MIAMI -- The Florida Marlins' new ballpark won't open until the 2012 season, a one-year delay because a recent court challenge slowed the start of construction.
Last Friday, a Miami-Dade circuit judge eliminated the final legal obstacle -- a lawsuit filed by auto dealer Norman Braman against several projects, including the 37,000-seat, retractable-roof stadium.
The Marlins, however, have yet to break ground at the site.
"The litigation pushed us back," team president David Samson said. "We met with the construction manager, and he told us the risk was not manageable to open in 2011. The cost of accelerating construction would be too high."
The Marlins still expect to meet the targeted cost of $515 million for the ballpark, Samson said.
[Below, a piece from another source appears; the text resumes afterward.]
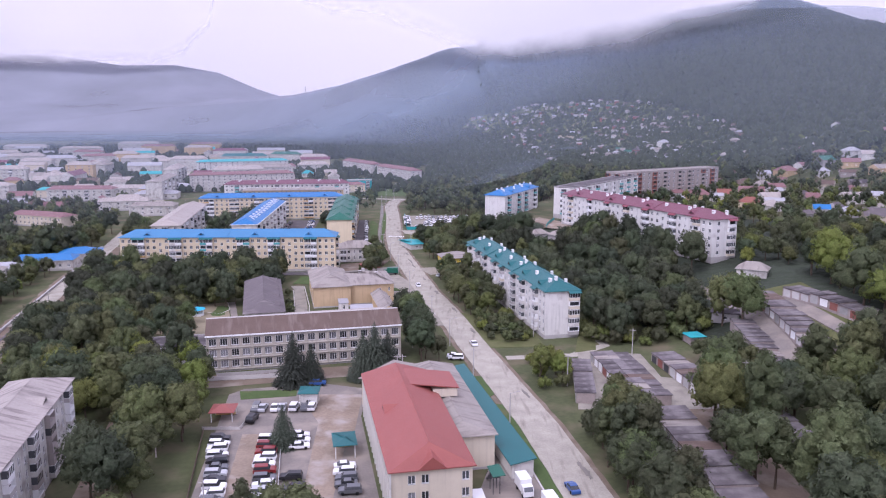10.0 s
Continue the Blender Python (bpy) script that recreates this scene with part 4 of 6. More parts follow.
sheet("field", [(-74, 735), (-24, 728), (-14, 800), (-60, 850), (-90, 820)], 0, LAWN, "open green sports field", thick=0.03)
strip("trench", shift(LEFT_ROAD[1:5], -1.6), 0.55, DARK_ASPHALT, "dark open trench in the dug-up track", 0.09, 0.25, 4)
strip("spoil_bank", shift(LEFT_ROAD[1:5], 1.2), 0.9, SAND, "pale sandy spoil along the trench", 0.5, 0.5, 8)
strip("duct_wall", shift(LEFT_ROAD[1:6], -4.6), 0.3, GREY_TRIM, "pale concrete duct along the dug-up track", 0.8, 0.05, 10)
strip("trench_2", shift(LEFT_ROAD[1:5], 3.6), 0.5, DARK_ASPHALT, "dark narrow trench in the brown earth", 0.10, 0.3, 11)
strip("track", [(-53, 152), (-65.5, 208), (-74, 245)], 1.9, EARTH, "brown earth drive beside the grey block", 0.04)
slope_strip("bank_yard", [(49, 476), (57, 462), (61, 450), (55, 446)], 5.5, DUSTY_EARTH, "bare pale yard between the white blocks")
slope_strip("hill_lane", [(92, 345), (97.5, 325), (98.3, 300), (95.5, 270), (93, 252)], 2.6, CAR_PARK, "earth lane between garages")
slope_strip("hill_lane_2", [(107.5, 322), (111.5, 300), (114.5, 278)], 2.4, CAR_PARK, "trodden earth strip before the upper garages")
slope_strip("village_lane", [(192, 1120), (160, 1095), (171, 1052), (173, 995), (175, 907)], 3.2, SAND, "sandy lane climbing through the village", 0.6)

# broken, darker repairs and washed-out edges of the street
_r = random.Random(12)
for k, (x, y) in enumerate(((-13.5, 425), (-15.5, 437), (-18, 456), (-21, 478), (-8, 397), (-2.5, 372), (4, 345), (9.5, 318), (20.5, 262), (27.5, 220), (31, 200), (35, 178), (-24.5, 505), (-26.5, 530))):
    half, reach = _r.uniform(0.3, 0.75), _r.uniform(2.0, 6.0)
    ring = [(x + 1.9 + half * math.cos(a) * _r.uniform(0.3, 1.3) - 0.2 * reach * math.sin(a), y + reach * math.sin(a) * _r.uniform(0.7, 1.1)) for a in np.linspace(0, 6.28, 23)[:-1]]
    sheet("road_patch", ring, 0.2, PATH_ASPHALT, "dark broken patch in the pale street", thick=0.002)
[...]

The franchise is responsible for overruns.
Since their first game in 1993, the Marlins have played at Dolphin Stadium, where their lease expires after the 2010 season. The Miami Dolphins and Miami Hurricanes play football there, and Samson said the Marlins have talked with representatives of both teams about remaining in the stadium in 2011.
"We're confident we can get an agreement to extend the lease one year," he said.
When Marlins owner Jeffrey Loria began making plans for a new ballpark, the target opening date was 2005. Samson said the franchise is disappointed about the latest delay.
"The litigation was a waste of taxpayer money," Samson said. "It was a frivolous lawsuit. It's an extra year, but it's OK."
The new ballpark will be located on the site of the now-demolished Orange Bowl near downtown. It's a major piece of a $3 billion public works package that includes a tunnel for the Port of Miami and a downtown trolley line.
The Marlins say the ballpark will ensure higher revenue, allowing the team to spend more on players. The delay to a 2012 opening means player payroll -- perennially one of the lowest in the major leagues -- will be slower to increase, Samson said.
"We're always going to match payroll to revenue," he said.